The concentration of carbon dioxide in earth’s atmosphere is poised to pass 400 parts per million. That might not sound like a lot, but it’s nearly half as much again as pre-industrial levels, and higher than it’s been for hundreds of thousands of years.
We asked scientists what the number means, and what we should take from the fact that this once distant prospect is now just around the corner.
On the side of a Hawaiian volcano sits the Mauna Loa Observatory, where scientists have been measuring levels of carbon dioxide in the atmosphere since the 1950’s.
Other observatories around the world monitor carbon dioxide too. But the emblematic Keeling curve – named after C. David Keeling who started the measurements in 1958 – is the longest standing continuous record.
On May 1st, the instruments at Mauna Loa were recording 399.39 parts per million of carbon dioxide in the atmosphere – and media reports have suggested that we’re about to pass the 400 ppm mark. Averaged over a month, the values are a bit lower. The latest monthly average for March is 397.34 ppm.
Monthly averaged atmospheric carbon dioxide concentration at Mauna Loa. Source NOAA
Will it be this year?
Plants and trees absorb carbon dioxide as they grow. This means concentrations of the gas rise and fall with the seasons, reaching a peak in May just before summer in the northern hemisphere.
Professor Ralph Keeling, who took over the Mauna Loa record from his late father, explains why this means it’s not yet certain we’ll reach 400 ppm this year:
“Each year, the concentration of carbon dioxide at Mauna Loa rises and falls in a sawtooth fashion, with the next year higher than the year before … If carbon dioxide levels don’t top 400 ppm in May 2013, they almost certainly will next year.”
In fact, globally averaged carbon dioxide concentrations are a little lower than at Mauna Loa. The most recent estimate for February is just under 396 ppm, which means global concentration may not pass the 400 ppm mark for another year or two.
Nevertheless, the prospect of crossing the 400 ppm mark has got people talking. So what’s so special about 400 ppm?

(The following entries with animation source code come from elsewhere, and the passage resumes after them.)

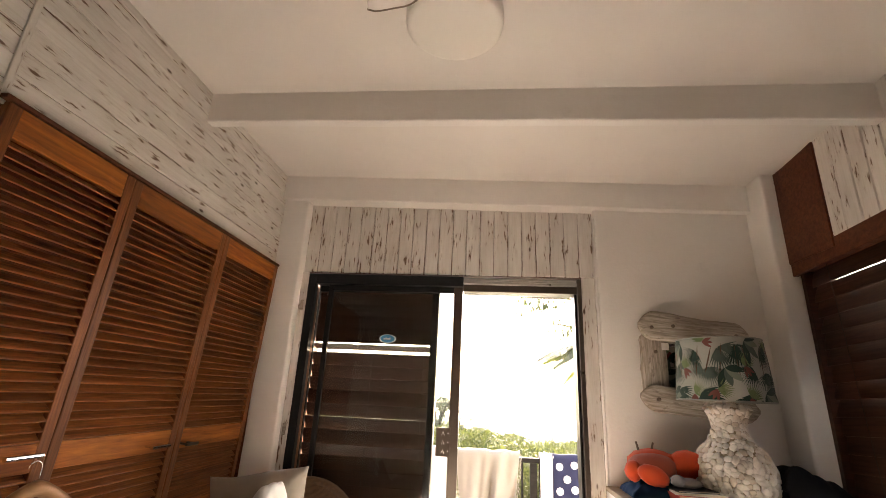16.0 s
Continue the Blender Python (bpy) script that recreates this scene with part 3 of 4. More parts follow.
for (name, c), s in zip(PRINTS, sheets_bm):
    part("printed_leaves", s, cloth(name, c, 0.25), shade, name.replace(" print", "") + " leaves printed on the linen")

# ---- driftwood mirror on the wall ----
mirror = empty("driftwood_mirror", Matrix.Translation((0, YF, 0)))
tagged(mirror, "square wall mirror framed in grey driftwood planks", "mirror")


def drift_plank(p0, p1, w0, w1, thick, y, seed, label=""):
    """A water-worn plank from p0 to p1 (x, z) with rounded ends."""
    a, c = Vector((p0[0], 0, p0[1])), Vector((p1[0], 0, p1[1]))
    ln = (c - a).length
    bm = bmesh.new()
    n, k = 26, 18
    rings = []
    for i in range(n + 1):
        u = i / n
        e = min(1.0, math.sin(math.pi * min(max(u, 0.004), 0.996)) * 3.2) ** 0.5
        w = (w0 + (w1 - w0) * u) * 0.5 * e * (1 + 0.09 * noise.noise((u * 3.1, seed, 0)))
        off = 0.010 * noise.noise((u * 2.2, seed, 5))
        ring = []
        for j in range(k):
            t_ = math.tau * j / k
            cy = abs(math.cos(t_)) ** 0.55 * math.copysign(1, math.cos(t_))
            sy = abs(math.sin(t_)) ** 0.55 * math.copysign(1, math.sin(t_))
            r = 1 + 0.05 * noise.noise((u * 9, j * 0.7, seed))
            ring.append(bm.verts.new((ln * u, thick * 0.5 * sy * r * (0.5 + 0.5 * e), off + w * cy * r)))
        rings.append(ring)
    for r0, r1 in zip(rings, rings[1:]):
        for j in range(k):
            bm.faces.new((r0[j], r0[(j + 1) % k], r1[(j + 1) % k], r1[j]))
    bm.faces.new(rings[0])
    bm.faces.new(rings[-1])
    bmesh.ops.recalc_face_normals(bm, faces=bm.faces)
    ang = math.degrees(math.atan2(c.z - a.z, c.x - a.x))
    return part("plank", bm, M_DRIFT, mirror, label, True, at=Matrix.Translation((a.x, y, a.z)) @ pose(0, 0, 0, 0, -ang, 0))


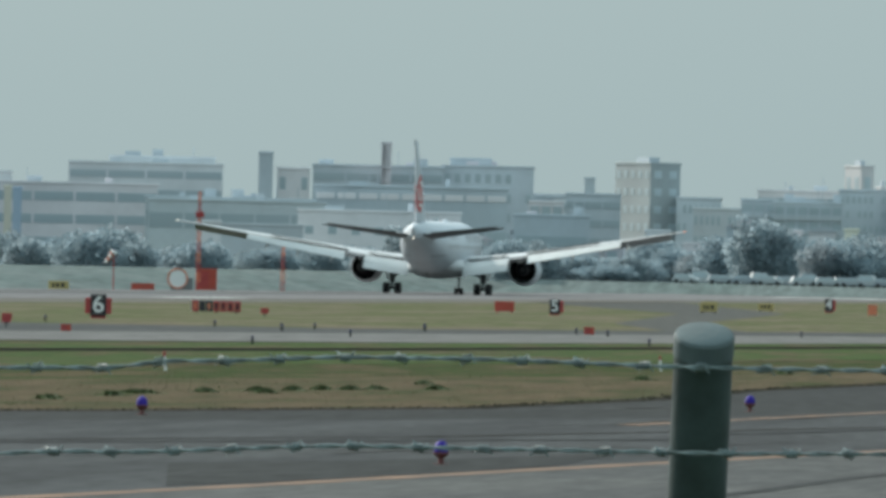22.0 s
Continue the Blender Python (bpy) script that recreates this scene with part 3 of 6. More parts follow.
    for y in (-1.47, 0, 1.47):
        tube(bm, (-0.75, y, 0), (0.75, y, 0), 0.1, 10)
    bogie = part("bogie", bm, DARK, airliner, "dark six-wheel bogie")
    bogie.matrix_basis = pose(gx, 0, 0.67)
    for y in (-1.47, 0, 1.47):
        for x in (-0.7, 0.7):
            bm = bmesh.new()
            loft(bm, [[(x + dx, y + r * math.cos(2 * math.pi * i / 24), r * math.sin(2 * math.pi * i / 24)) for i in range(24)] for dx, r in ((-0.24, 0.42), (-0.25, 0.58), (-0.17, 0.65), (0, 0.67), (0.17, 0.65), (0.25, 0.58), (0.24, 0.42))])
            part("tyre", bm, RUBBER, bogie, smooth=True)
    BOGIES.append((bogie, gx))
    # wing tip lamp
    bm = bmesh.new()
    bmesh.ops.create_icosphere(bm, subdivisions=2, radius=0.08, matrix=Matrix.Translation((side * 30.65, -10.15, 7.48)))
    part("tip_lamp", bm, NAV_WHITE if side < 0 else NAV_RED, wing, "lit lamp at the wing tip")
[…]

In terms of the global impacts of climate change, scientists don’t attach much specific importance to the 400 ppm threshold. The consequences of climate change are not expected to change dramatically once we reach 400 ppm.
But scientists tell us approaching 400 ppm is a symbolic reminder of the long term trend in greenhouse gas emissions. Professor Joanna Haigh from Imperial College tells us the prospect of atmospheric carbon dioxide reaching 400 ppm once seemed a long way off:
“I wrote my doctoral thesis in 1980 about how changes in atmospheric carbon dioxide would affect the stratosphere. At that time the carbon dioxide concentration was 320 ppmv and, while we knew it was increasing, the prospect of it reaching 400 ppmv seemed distant.”

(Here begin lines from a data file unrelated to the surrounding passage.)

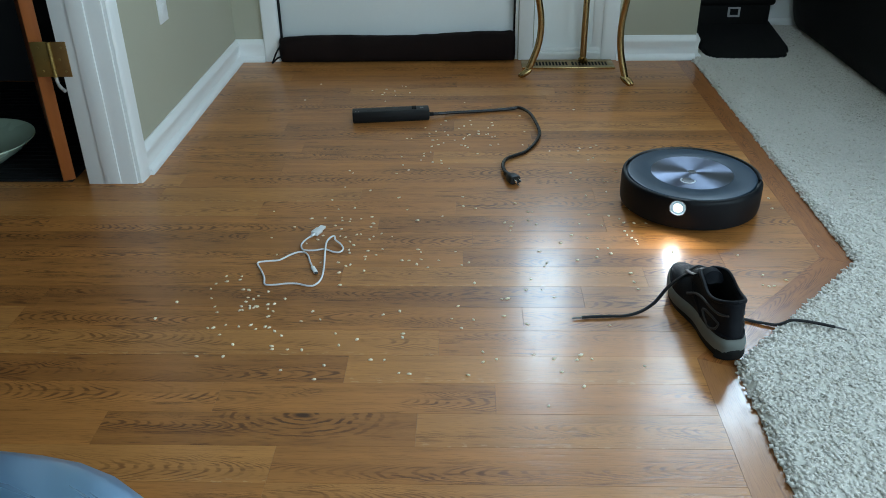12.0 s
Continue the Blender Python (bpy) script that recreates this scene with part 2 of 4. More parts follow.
def plank(corners, material, parent, name="plank", fall=None, turn=0.0):
    """One board from its four to six corners, with a fine bevel; fall: how far each corner dips; turn: where its grain runs."""
    c = sum((Vector((*q, 0)) for q in corners), Vector()) / len(corners)
    data = bpy.data.meshes.new(name)
    n = len(corners)

    def ring(pull, z):
        return [(Vector((*q, 0)) - c) + Vector((math.copysign(pull, c.x - q[0]), math.copysign(pull, c.y - q[1]), z - (fall[i] if fall else 0))) for i, q in enumerate(corners)]

    back = Matrix.Rotation(-turn, 3, "Z")
    verts = ring(0.00012, -0.012) + ring(0.00012, -0.0002) + ring(0.0002, 0.0)
    faces = [tuple(range(2 * n, 3 * n))]
    for k in (0, n):
        faces += [(k + i, k + (i + 1) % n, k + n + (i + 1) % n, k + n + i) for i in range(n)]
    data.from_pydata([back @ v for v in verts], [], faces)
    data.update()
    data.materials.append(material)
    ob = new(name, data)
    ob.location, ob.rotation_euler = c, (0, 0, turn)
    ob.parent = parent
    return ob


def floor_planks():
    floor = part("floor", boxes(((-1.9, -2.5, -0.08), (0.87, 3.33, -0.012))), SUBFLOOR, smooth=0)
    tagged(floor, "glossy varnished oak strip floor strewn with crumbs", "floor", kind="structure")
    rng = random.Random(11)
    # end joints and tone of the boards that stand out, by row
    joints = {-1: (-0.055,), 0: (-0.223,), 1: (-0.44, 0.049), 2: (-0.62, -0.085), 3: (-0.311,), -2: (0.111,), -3: (0.24,), -4: (-0.275, 0.384), -5: (-0.01, 0.568), -7: (-0.217, 0.331), -10: (-0.775,)}
    tones = {(-1, 0): OAK_LIGHT, (0, 0): OAK_DARK, (2, 1): OAK_KNOT, (2, 2): OAK_LIGHT, (-7, 1): OAK_DARK, (-3, 0): OAK_DARK, (-4, 1): OAK_LIGHT, (4, 0): OAK_LIGHT, (-5, 1): OAK_DARK}
    for row in range(-24, 46):
        far, near = ROW0 - row * PLANK, ROW0 - (row + 1) * PLANK
        far = min(far, Y_DOOR + 0.1)
        if near >= Y_DOOR + 0.05:
            continue
        fixed = joints.get(row)
        xs = list(fixed) if fixed else [rng.uniform(-0.7, 0.3)]
        while xs[0] > -1.5:
            xs.insert(0, xs[0] - rng.uniform(0.7, 1.3) if fixed else xs[0] - rng.uniform(0.45, 1.2))
        while xs[-1] < 0.3 and not fixed:
            xs.append(xs[-1] + rng.uniform(0.45, 1.1))
        xs = [-1.78] + [x for x in xs if -1.6 < x < edge_x(near, BORDER) - 0.15 and x < edge_x(far, BORDER) - 0.15]
        index = -len([x for x in xs[1:] if not fixed or x < fixed[0] - 1e-6])
        for i, x in enumerate(xs):
            a = x
            b_far, b_near = (xs[i + 1],) * 2 if i + 1 < len(xs) else (edge_x(far, BORDER), edge_x(near, BORDER))
            tone = tones.get((row, i + index)) or rng.choices((OAK, OAK_LIGHT, OAK_DARK), (8, 1.5, 1))[0]
            bends = [(edge_x(v, BORDER), v) for v in BENDS if near < v < far] if i + 1 == len(xs) else []
            corners = [(a, near), (b_near, near), *bends, (b_far, far), (a, far)]
            plank(corners, tone, floor)
    # border boards: along the carpet, mitred round its two corners
    # they fall a little towards the carpet
    DIP = (0, 0.0016, 0.0016, 0)

    def border(corners):
        (x0, y0), (x1, y1) = corners[1], corners[2]
        return plank(corners, OAK_STRIP if corners[2][1] < STEP_Y + 0.01 else OAK_BORDER, floor, "border_board", DIP, math.atan2(y1 - y0, x1 - x0))

    low_in, top_in = BENDS
    f, e = EDGE_FAR, EDGE_NEAR
    border_rows = [[(f - BORDER, top_in), (f, CORNER_Y), (f, 2.42), (f - BORDER, 2.42)], [(f - BORDER, 2.42), (f, 2.42), (f, Y_DOOR), (f - BORDER, Y_DOOR)],
                   [(e - BORDER, low_in), (e, STEP_Y), (f, CORNER_Y), (f - BORDER, top_in)],
                   [(e - BORDER, 0.2), (e, 0.2), (e, STEP_Y), (e - BORDER, low_in)], [(e - BORDER, -2.5), (e, -2.5), (e, 0.2), (e - BORDER, 0.2)]]
    for corners in border_rows:
        border(corners)


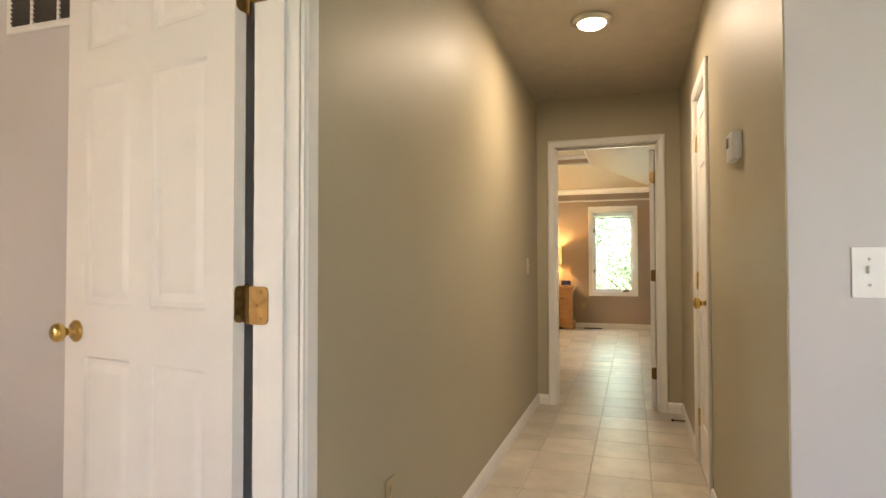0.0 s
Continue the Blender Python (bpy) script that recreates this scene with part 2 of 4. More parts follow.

While 400 ppm “has no special significance scientifically”, Haigh says that it’s a “salutary reminder of the unremitting anthropogenic emissions of carbon dioxide into the atmosphere and of the global warming that will ensue.”
Of course, in a way it’s not surprising that we’re here. As professor Richard Allan from the University of Reading tells us, rising emissions mean reaching 400 ppm has been on the cards for a while:
“[Approaching 400 ppm] is not significant in itself since a rise in global carbon dioxide concentrations above 400 ppm is inevitable and expected to occur within the next two years.”

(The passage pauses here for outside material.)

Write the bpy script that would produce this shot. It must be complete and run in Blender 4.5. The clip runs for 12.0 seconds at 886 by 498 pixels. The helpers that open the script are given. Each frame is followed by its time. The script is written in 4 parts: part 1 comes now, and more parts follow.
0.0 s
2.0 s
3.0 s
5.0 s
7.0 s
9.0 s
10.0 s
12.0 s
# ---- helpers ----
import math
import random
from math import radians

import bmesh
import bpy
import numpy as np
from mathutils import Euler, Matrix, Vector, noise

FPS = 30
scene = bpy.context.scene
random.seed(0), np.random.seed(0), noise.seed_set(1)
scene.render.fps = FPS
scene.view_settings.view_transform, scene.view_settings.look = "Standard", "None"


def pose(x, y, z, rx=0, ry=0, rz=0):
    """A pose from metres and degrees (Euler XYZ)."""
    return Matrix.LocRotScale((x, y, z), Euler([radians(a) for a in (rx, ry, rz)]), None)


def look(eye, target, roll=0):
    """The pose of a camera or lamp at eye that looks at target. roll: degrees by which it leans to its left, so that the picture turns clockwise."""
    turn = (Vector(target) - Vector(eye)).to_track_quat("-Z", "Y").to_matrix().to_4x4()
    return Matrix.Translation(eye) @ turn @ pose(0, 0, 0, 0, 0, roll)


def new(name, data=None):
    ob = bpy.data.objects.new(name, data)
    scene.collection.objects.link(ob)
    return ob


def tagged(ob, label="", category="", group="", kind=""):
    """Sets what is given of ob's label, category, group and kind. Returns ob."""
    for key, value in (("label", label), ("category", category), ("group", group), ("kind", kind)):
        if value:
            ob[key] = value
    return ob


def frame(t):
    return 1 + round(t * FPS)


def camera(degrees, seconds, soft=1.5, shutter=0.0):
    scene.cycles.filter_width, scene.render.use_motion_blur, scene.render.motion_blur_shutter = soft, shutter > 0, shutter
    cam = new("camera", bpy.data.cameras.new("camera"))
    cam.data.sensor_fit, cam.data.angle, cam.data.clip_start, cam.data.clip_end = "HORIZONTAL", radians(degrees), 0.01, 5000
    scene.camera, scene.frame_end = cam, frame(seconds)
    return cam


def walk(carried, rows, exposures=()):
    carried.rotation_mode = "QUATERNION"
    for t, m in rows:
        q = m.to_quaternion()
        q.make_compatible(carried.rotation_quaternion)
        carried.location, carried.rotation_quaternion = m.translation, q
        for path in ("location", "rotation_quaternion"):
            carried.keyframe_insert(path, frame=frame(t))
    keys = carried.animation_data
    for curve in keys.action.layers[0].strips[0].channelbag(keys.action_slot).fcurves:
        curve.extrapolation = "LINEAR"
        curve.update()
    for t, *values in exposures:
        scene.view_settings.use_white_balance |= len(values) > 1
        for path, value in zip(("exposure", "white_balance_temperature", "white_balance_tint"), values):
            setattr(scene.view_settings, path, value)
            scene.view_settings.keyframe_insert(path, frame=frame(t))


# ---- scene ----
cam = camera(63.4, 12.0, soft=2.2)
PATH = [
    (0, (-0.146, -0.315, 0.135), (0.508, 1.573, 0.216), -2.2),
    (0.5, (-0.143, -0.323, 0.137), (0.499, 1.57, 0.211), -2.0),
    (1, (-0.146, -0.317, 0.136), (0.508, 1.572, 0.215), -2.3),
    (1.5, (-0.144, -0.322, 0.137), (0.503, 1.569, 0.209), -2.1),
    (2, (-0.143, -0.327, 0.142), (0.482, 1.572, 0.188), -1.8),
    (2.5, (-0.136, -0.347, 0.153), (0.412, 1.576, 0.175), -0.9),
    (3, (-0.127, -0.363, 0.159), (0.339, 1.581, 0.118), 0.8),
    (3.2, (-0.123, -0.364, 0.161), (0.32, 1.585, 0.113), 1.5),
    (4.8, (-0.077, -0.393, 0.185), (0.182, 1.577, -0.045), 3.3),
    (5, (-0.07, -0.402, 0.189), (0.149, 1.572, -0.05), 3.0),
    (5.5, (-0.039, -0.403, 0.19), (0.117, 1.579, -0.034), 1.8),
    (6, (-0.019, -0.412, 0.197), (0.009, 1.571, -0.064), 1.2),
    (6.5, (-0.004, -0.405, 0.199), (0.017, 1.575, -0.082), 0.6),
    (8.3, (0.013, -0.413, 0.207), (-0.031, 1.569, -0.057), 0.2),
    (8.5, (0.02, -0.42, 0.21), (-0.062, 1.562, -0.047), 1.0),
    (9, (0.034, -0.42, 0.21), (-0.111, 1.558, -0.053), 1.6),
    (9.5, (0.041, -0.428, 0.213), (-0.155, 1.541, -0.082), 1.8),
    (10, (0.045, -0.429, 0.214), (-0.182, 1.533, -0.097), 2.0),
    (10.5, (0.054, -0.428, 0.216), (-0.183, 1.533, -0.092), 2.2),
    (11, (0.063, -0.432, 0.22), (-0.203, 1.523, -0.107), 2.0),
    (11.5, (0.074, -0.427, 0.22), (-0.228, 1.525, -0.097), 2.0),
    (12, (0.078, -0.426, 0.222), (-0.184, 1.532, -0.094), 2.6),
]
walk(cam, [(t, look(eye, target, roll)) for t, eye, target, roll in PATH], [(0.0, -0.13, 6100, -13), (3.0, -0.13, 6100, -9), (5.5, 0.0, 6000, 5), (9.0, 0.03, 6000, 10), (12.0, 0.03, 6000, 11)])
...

More significant than the 400 ppm value itself is the comparison between atmospheric carbon dioxide levels now and in the context of earth’s history. Professor Sir Brian Hoskins from the Grantham Institute for Climate Change tells us:
“To me the striking fact is that human activity has already driven the greenhouse gas carbon dioxide to a level more than 40 per cent above the maximum levels it had during the previous million years, and it is going to stay at least this high for thousands of years into the future.”
“Wake up call”
Surpassing the 400 ppm mark could well have more political significance than scientific. Dr Tim Leuker from Scripps Institution of Oceanography, which monitors the carbon dioxide measurements at Mauna Loa, says:
“The 400 ppm threshold is a sobering milestone, and [passing it] should serve as a wake up call for all of us to support clean energy technology and reduce emissions of greenhouse gases.”
To get a rough idea of what this might mean in temperature terms, the UN’s official climate body, the Intergovernmental Panel on Climate Change, estimated in 2007 that in order to limit global warming to a best estimate of between two and 2.4 degrees above pre-industrial levels, global carbon dioxide concentration should not exceed 400 ppm.
Allan expresses the concern that passing 400 ppm raises, telling us:
“[T]he inexorable rise in carbon dioxide concentrations over the last 100 years and anticipated continued increases, primarily due to the burning of fossil fuels, is highly significant because of its influence in warming climate and the resulting increased damage to societies and the ecosystems upon which they depend.”
Passing the 400 ppm mark – whether it happens this year or next – may be a milestone of sorts, even if it’s now an inevitable one on the path to higher atmospheric concentrations. With global emissions showing no sign of slowing, it may well be that within our lifetimes we look back on 400 ppm as a fond memory.